[start]

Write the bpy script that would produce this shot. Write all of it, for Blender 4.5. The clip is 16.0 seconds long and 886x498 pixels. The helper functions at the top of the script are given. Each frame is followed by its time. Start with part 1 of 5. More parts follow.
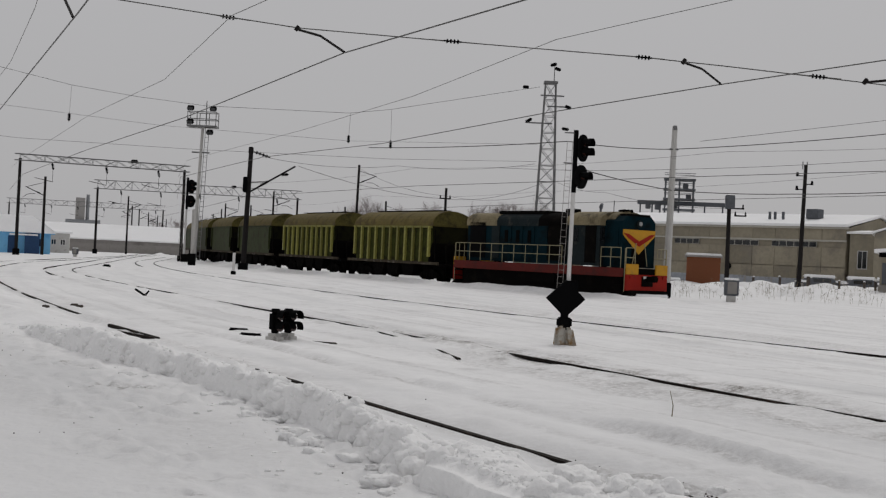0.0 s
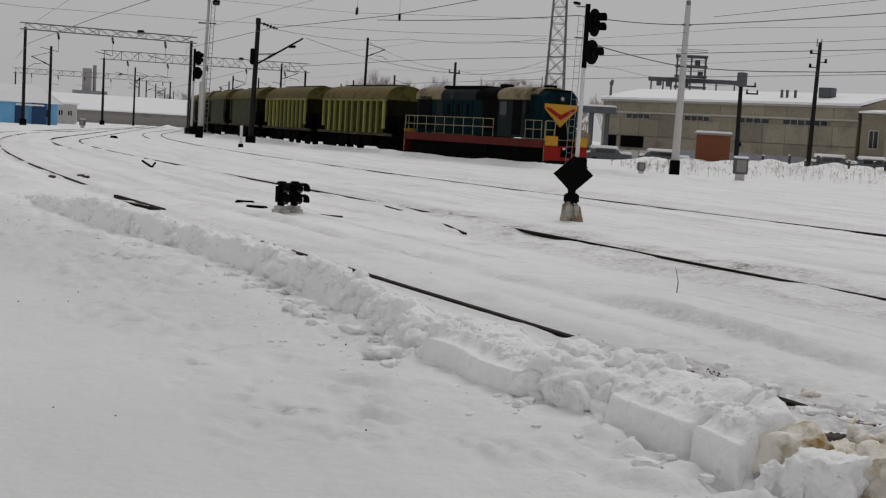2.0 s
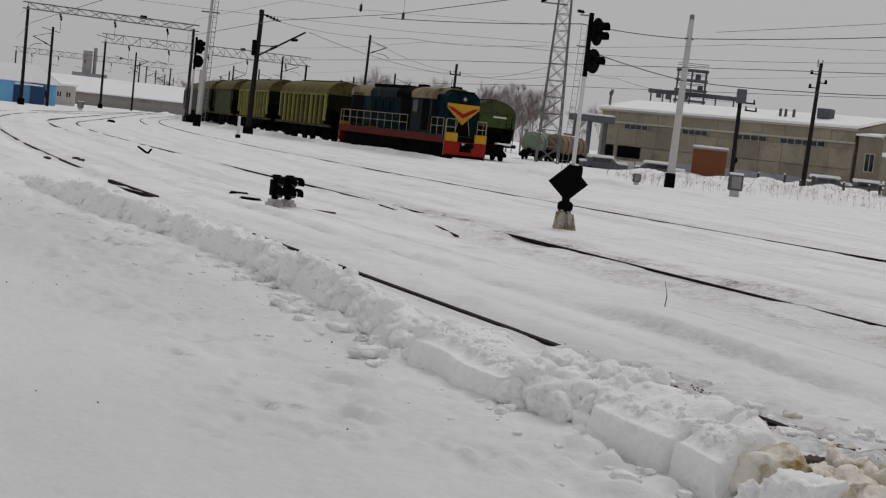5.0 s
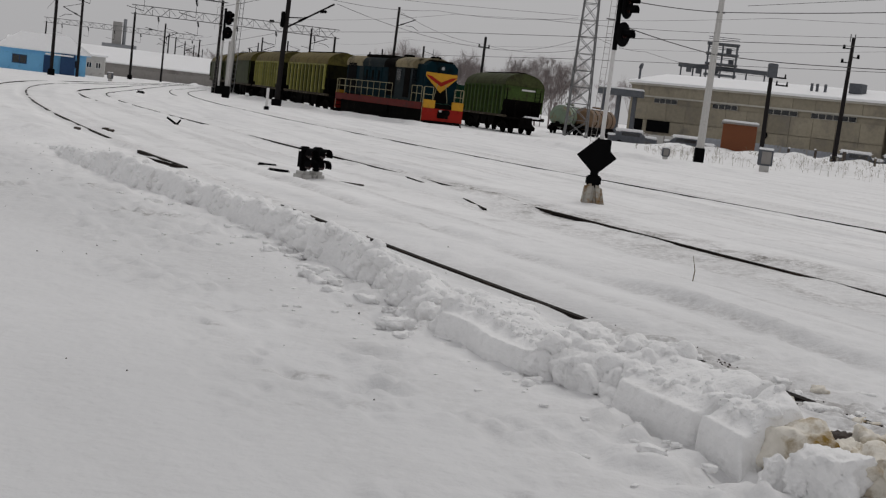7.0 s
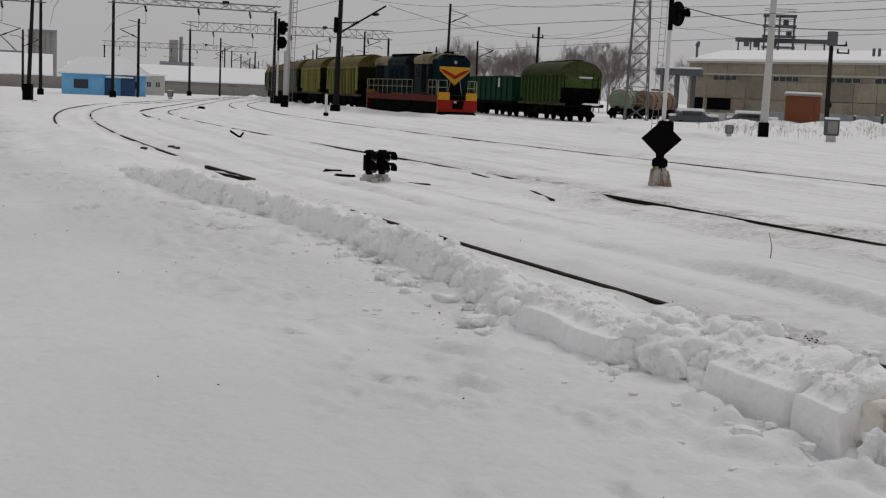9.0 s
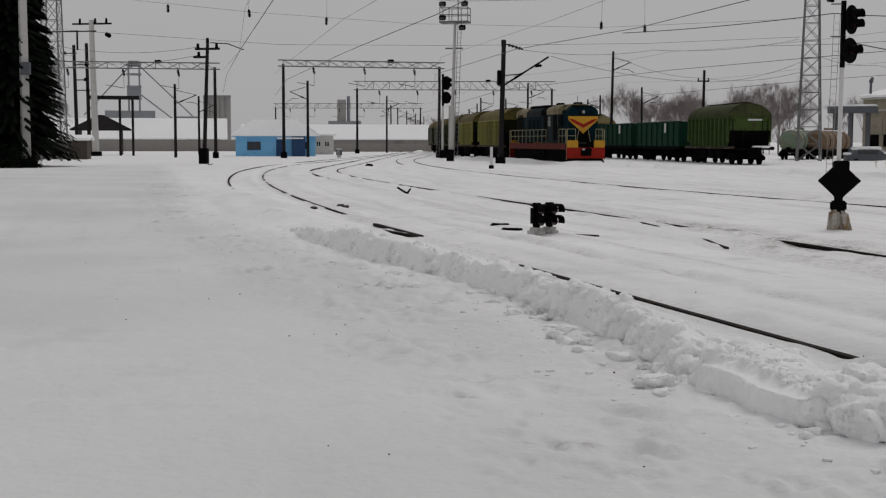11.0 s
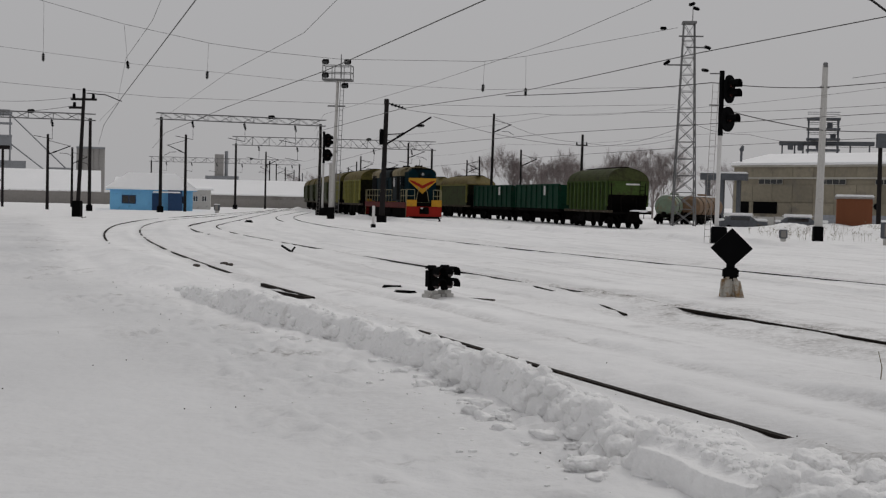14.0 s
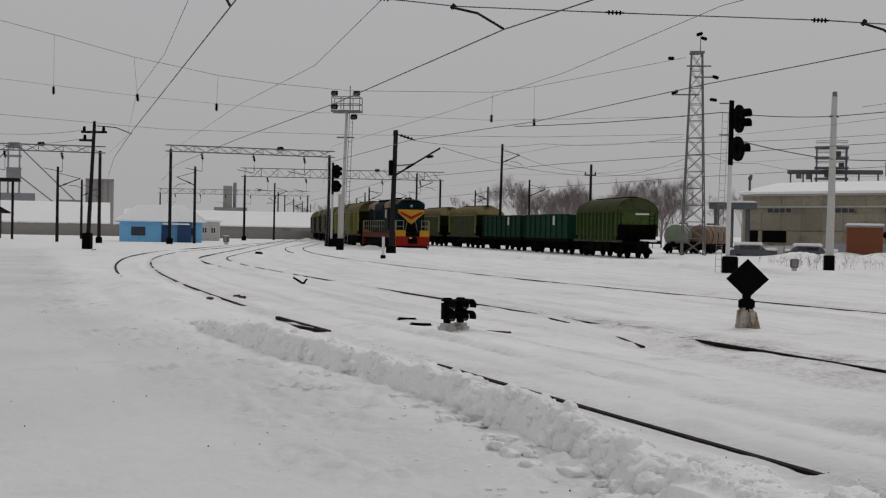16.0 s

[end]

▶ [Task description]: Print each line of the material above exactly, with the pictures removed from your copy.

▶ [Reply]:
Write the bpy script that would produce this shot. Write all of it, for Blender 4.5. The clip is 16.0 seconds long and 886x498 pixels. The helper functions at the top of the script are given. Each frame is followed by its time. Start with part 1 of 5. More parts follow.
0.0 s
2.0 s
5.0 s
7.0 s
9.0 s
11.0 s
14.0 s
16.0 s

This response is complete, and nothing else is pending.